By definition, gauge theory is that part of PDE that studies connections on principal $G$-bundles for Lie groups $G$. The most important gauge theories for distinguishing between the $\mathcal C^\infty$ and $\mathcal C^0$ worlds are Donaldson Theory (which studies the moduli space of $\mathrm{SU}(2)$ connections with self-dual curvature) and the conjecturally equivalent Seiberg–Witten Theory (which studies an abelian gauge field along with a matter field, and which I understand less well). Another important gauge theory that I understand much better is (three-dimensional) Chern–Simons Theory, whose PDE picks out the moduli space of flat $G$ connections; for example, counting with sign the flat $\mathrm{SU}(2)$ connections on a 3-manifold is supposed to correspond to the Casson invariant.

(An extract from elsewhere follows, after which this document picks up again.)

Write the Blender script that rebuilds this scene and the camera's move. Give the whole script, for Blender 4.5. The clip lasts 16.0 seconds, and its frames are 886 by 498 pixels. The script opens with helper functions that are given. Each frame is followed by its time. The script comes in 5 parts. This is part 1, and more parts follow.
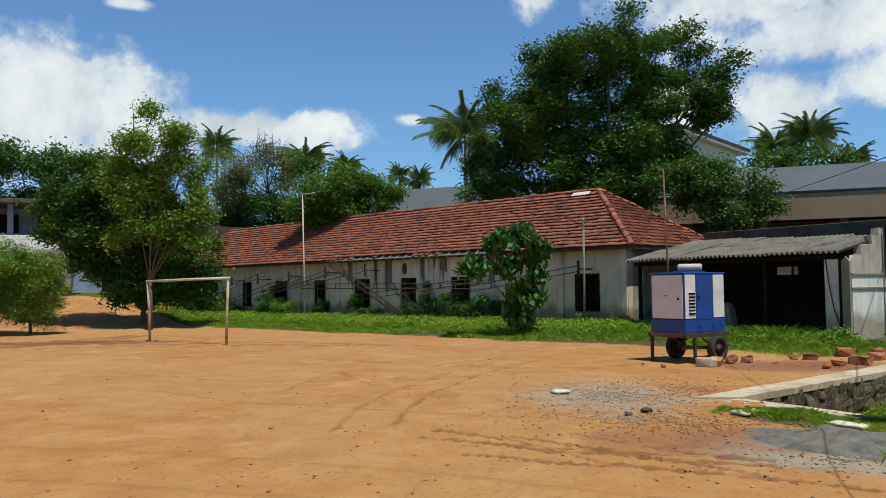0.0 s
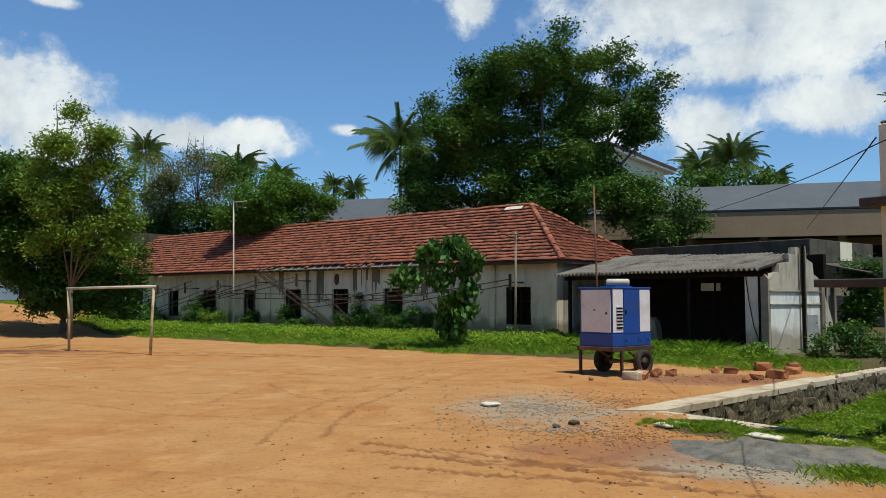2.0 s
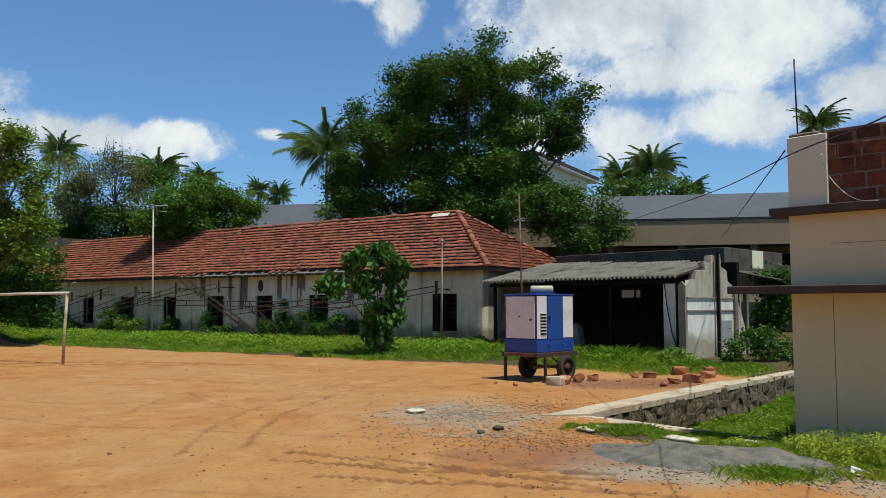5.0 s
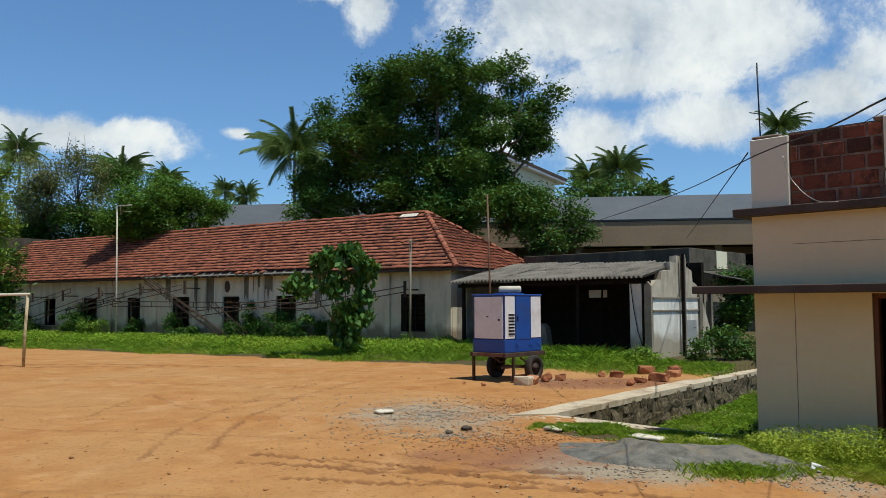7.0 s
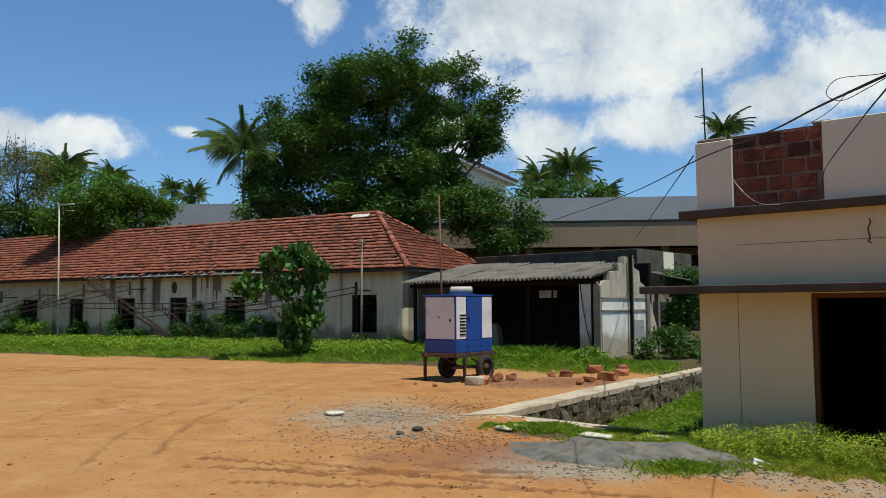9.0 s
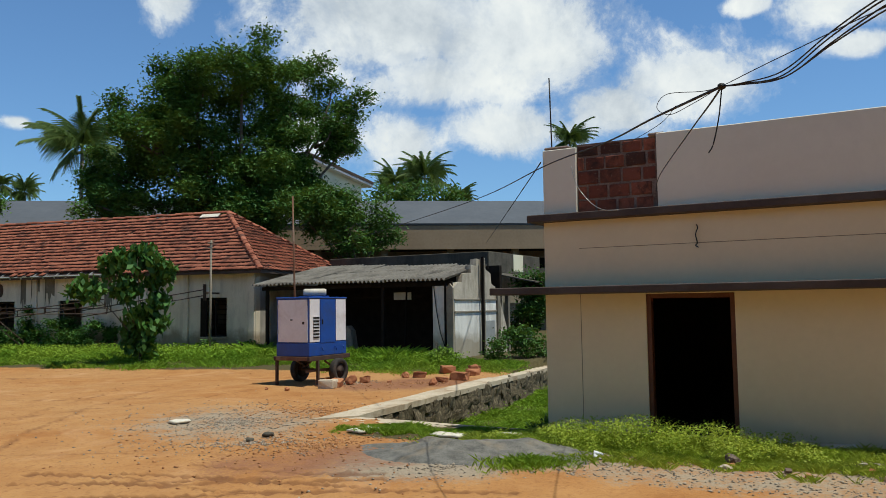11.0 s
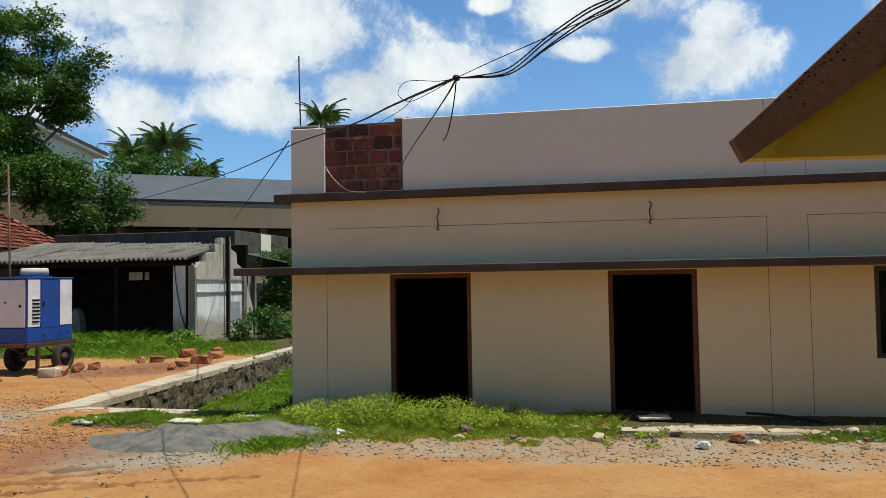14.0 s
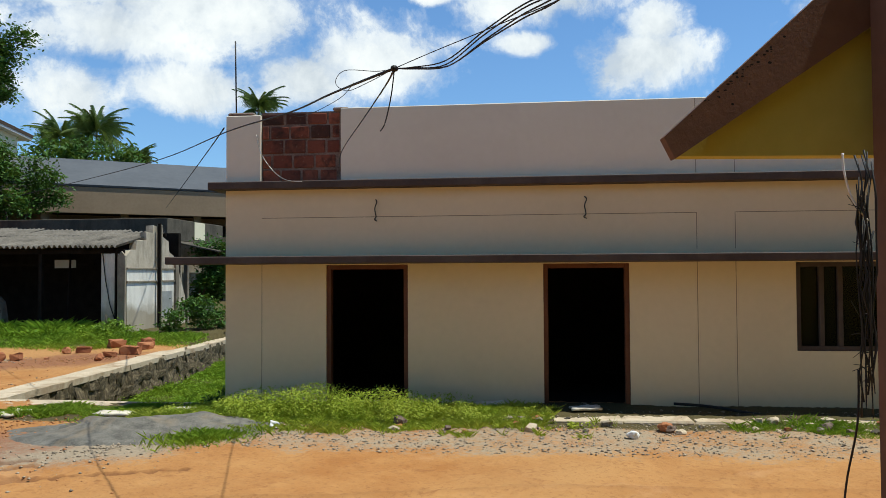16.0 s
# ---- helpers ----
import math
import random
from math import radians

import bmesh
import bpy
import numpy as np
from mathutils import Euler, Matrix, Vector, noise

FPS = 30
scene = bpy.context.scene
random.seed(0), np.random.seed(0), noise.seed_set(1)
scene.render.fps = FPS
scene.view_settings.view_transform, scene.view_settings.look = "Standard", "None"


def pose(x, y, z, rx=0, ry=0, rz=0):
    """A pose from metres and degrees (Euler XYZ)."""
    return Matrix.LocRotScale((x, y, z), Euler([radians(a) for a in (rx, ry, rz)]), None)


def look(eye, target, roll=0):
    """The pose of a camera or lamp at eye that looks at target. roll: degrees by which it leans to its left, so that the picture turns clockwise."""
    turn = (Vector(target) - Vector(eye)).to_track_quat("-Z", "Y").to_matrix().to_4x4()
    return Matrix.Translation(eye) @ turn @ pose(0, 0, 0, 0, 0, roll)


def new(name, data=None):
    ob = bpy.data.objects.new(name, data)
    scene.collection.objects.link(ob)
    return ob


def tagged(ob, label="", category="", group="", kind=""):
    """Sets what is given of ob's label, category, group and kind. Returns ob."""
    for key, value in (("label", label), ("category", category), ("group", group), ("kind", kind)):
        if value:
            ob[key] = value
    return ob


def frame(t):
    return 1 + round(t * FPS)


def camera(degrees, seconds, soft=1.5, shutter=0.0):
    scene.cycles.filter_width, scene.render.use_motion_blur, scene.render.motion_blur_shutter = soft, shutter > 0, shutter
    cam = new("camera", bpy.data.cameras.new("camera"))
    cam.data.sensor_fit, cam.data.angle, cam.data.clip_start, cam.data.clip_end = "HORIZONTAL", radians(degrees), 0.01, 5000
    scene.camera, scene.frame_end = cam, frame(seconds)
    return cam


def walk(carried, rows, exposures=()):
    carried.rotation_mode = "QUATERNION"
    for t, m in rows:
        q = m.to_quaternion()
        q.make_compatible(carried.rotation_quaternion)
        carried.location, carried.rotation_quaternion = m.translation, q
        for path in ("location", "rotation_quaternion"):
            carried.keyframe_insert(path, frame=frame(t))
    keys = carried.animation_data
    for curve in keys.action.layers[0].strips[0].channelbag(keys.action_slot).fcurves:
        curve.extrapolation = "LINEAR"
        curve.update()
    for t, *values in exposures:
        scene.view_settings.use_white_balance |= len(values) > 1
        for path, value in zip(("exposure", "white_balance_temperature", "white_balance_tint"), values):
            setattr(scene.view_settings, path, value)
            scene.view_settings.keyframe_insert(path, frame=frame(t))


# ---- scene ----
# ---- the camera turns at arm's length round the one who holds it, at eye height on a raised verandah
EYE = 2.05
cam = camera(58.5, 16.0, soft=0.6)
ROWS = [
    (0.0, 0.995, 2.721, 0.746), (0.5, -0.324, 2.904, 0.420), (1.0, -1.423, 3.079, 0.225),
    (1.5, -2.821, 3.333, 0.019), (2.0, -3.882, 3.548, 0.000), (2.5, -5.144, 3.768, -0.047),
    (3.0, -6.068, 3.883, -0.049), (3.5, -7.113, 3.953, -0.055), (4.0, -7.904, 3.998, -0.016),
    (6.5, -10.937, 4.037, 0.172), (7.0, -11.476, 4.054, 0.208), (7.5, -11.990, 4.058, 0.204),
    (8.0, -12.731, 4.062, 0.287), (10.5, -21.920, 4.120, 0.599), (11.0, -25.328, 4.119, 0.800),
    (11.5, -28.203, 4.105, 0.933), (12.0, -31.953, 4.019, 1.034), (12.5, -34.911, 3.851, 1.029),
    (13.0, -38.609, 3.485, 0.975), (13.5, -41.177, 3.044, 0.940), (14.0, -43.516, 2.429, 0.908),
    (14.5, -45.089, 2.049, 0.775), (15.0, -46.517, 1.815, 0.499), (15.5, -47.296, 1.772, 0.393),
    (16.0, -48.063, 1.771, 0.313),
]
ARM = 0.14
END = radians(48.063)


def held(t, yaw, pitch, roll):
    """The pose on the arc that the arm describes, still facing what stands in the middle of the view."""
    a = radians(-yaw)
    x, y = ARM * (math.sin(a) - math.sin(END)), ARM * (math.cos(a) - math.cos(END))
    far = 28.0 if t <= 8 else max(13.0, 28.0 - 5.0 * (t - 8))
    return pose(x, y, EYE, 90 + pitch, roll, -math.degrees(math.atan2(far * math.sin(a) - x, far * math.cos(a) - y)))


walk(cam, [(row[0], held(*row)) for row in ROWS],
     exposures=[(0.0, -0.22, 6480, 3), (11.5, -0.24, 6480, 3), (14.0, -0.10, 6480, 3), (16.0, -0.02, 6480, 3)])

# ---- sun, sky and clouds
SUN_AZ, SUN_EL = 142.0, 69.0
sun = new("sun", bpy.data.lights.new("sun", "SUN"))
sun.data.energy, sun.data.angle, sun.data.color = 5.0, radians(0.53), (1.0, 0.97, 0.91)
_s = Vector((math.sin(radians(SUN_AZ)) * math.cos(radians(SUN_EL)), math.cos(radians(SUN_AZ)) * math.cos(radians(SUN_EL)), math.sin(radians(SUN_EL))))
sun.matrix_world = look(_s * 60, (0, 0, 0))


class Nodes:
    """Short names for building node trees."""

    def __init__(self, tree):
        self.t = tree
        tree.nodes.clear()

    def n(self, kind, ins=None, **props):
        node = self.t.nodes.new(kind)
        for k, v in props.items():
            setattr(node, k, v)
        for k, v in (ins or {}).items():
            if isinstance(v, bpy.types.NodeSocket):
                self.t.links.new(v, node.inputs[k])
            else:
                node.inputs[k].default_value = v
        return node

    def m(self, op, a, b=0.0, c=0.0):
        return self.n("ShaderNodeMath", {0: a, 1: b, 2: c}, operation=op).outputs[0]

    def mix(self, fac, a, b, blend="MIX"):
        x = self.n("ShaderNodeMix", {0: fac, 6: a, 7: b}, data_type="RGBA", blend_type=blend)
        return x.outputs[2]

    def ramp(self, fac, stops):
        r = self.n("ShaderNodeValToRGB", {0: fac})
        e = r.color_ramp.elements
        while len(e) < len(stops):
            e.new(0.5)
        for el, (p, c) in zip(e, stops):
            el.position = p
            el.color = (c, c, c, 1) if isinstance(c, (int, float)) else (*c, 1)
        return r.outputs[0]

    def noise(self, vec, scale, detail=4.0, rough=0.55, dist=0.0):
        return self.n("ShaderNodeTexNoise", {"Vector": vec, "Scale": scale, "Detail": detail, "Roughness": rough, "Distortion": dist}).outputs[0]


world = bpy.data.worlds.new("sky")
scene.world = world
world.use_nodes = True
N = Nodes(world.node_tree)
sky = N.n("ShaderNodeTexSky", sky_type="NISHITA", sun_disc=False, sun_elevation=radians(SUN_EL), sun_rotation=radians(SUN_AZ), air_density=1.0, dust_density=0.2, ozone_density=6.0)
gen = N.n("ShaderNodeTexCoord").outputs["Generated"]
sep = N.n("ShaderNodeSeparateXYZ", {0: gen})
az = N.m("DEGREES", N.m("ARCTAN2", sep.outputs[0], sep.outputs[1]))
el = N.m("DEGREES", N.m("ARCSINE", sep.outputs[2]))
field = -3.0
CLOUDS = [(-27.5, 12.4, 7.5, 4.6), (-22.5, 10.4, 4.5, 2.6), (-14, 11.2, 6.5, 1.5), (-10.5, 11.6, 3.0, 1.0), (-2.9, 12.1, 1.1, 0.5),
          (6.2, 21.4, 2.0, 2.2), (4.2, 23.0, 5.0, 2.0), (22, 20.5, 10, 5.0), (31, 18.8, 9.5, 5.2), (25, 16.2, 6, 2.4), (30.5, 12.6, 6.5, 2.0), (23.0, 11.8, 3.6, 2.4),
          (42.8, 15.2, 5.4, 3.0), (38.5, 13.6, 5.0, 2.0), (55.5, 19.6, 6.5, 2.3), (62.7, 14.9, 4.8, 2.3), (63.4, 17.0, 2.6, 1.8), (54.0, 16.2, 2.2, 0.9),
          (47.5, 19.6, 1.6, 0.7), (49.0, 21.5, 2.5, 0.8), (-22.5, 18.9, 1.6, 0.5), (16.5, 12.0, 3.0, 1.5), (80, 17, 9, 4), (-60, 20, 12, 5), (180, 18, 14, 4)]
for ca, ce, ra, re in CLOUDS:
    qa = N.m("POWER", N.m("DIVIDE", N.m("SUBTRACT", az, ca), ra), 2.0)
    qe = N.m("POWER", N.m("DIVIDE", N.m("SUBTRACT", el, ce), re), 2.0)
    field = N.m("MAXIMUM", field, N.m("SUBTRACT", 1.0, N.m("SQRT", N.m("ADD", qa, qe))))
puff = N.noise(gen, 9.0, 10.0, 0.64, 0.25)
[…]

My impression, furthermore, has been that the categories $\mathcal C^\infty$ and $\mathrm{PL}$ are in fact quite close. There are more objects in the latter, certainly, but in fact many of the results separating $\mathcal C^0$ from $\mathcal C^\infty$ in fact separate $\mathcal C^0$ from $\mathrm{PL}$. A side version of my question is to understand in better detail the distance between $\mathcal C^\infty$ and $\mathrm{PL}$. But my main question is whether the technology of gauge theory (possibly broadly defined) can be used to separate them. A priori, the whole theory of PDE is based on smooth structures, so it would not be unreasonable, but I am not aware of examples.
Are there gauge-theoretic invariants of smooth manifolds that distinguish nondiffeomorphic but $\mathrm{PL}$-isomorphic manifolds?
Of course, a simple answer would be something like "For any $X,Y \in \mathcal C^\infty$, the inclusion $\mathcal C^\infty \hookrightarrow \mathrm{PL}$ induces a homotopy equivalence of mapping spaces $\mathcal C^\infty(X,Y) \to \mathrm{PL}(X,Y)$." This would explain the impression I have that $\mathcal C^\infty$ and $\mathrm{PL}$ are close — if it is true, it is not something I recall having been told.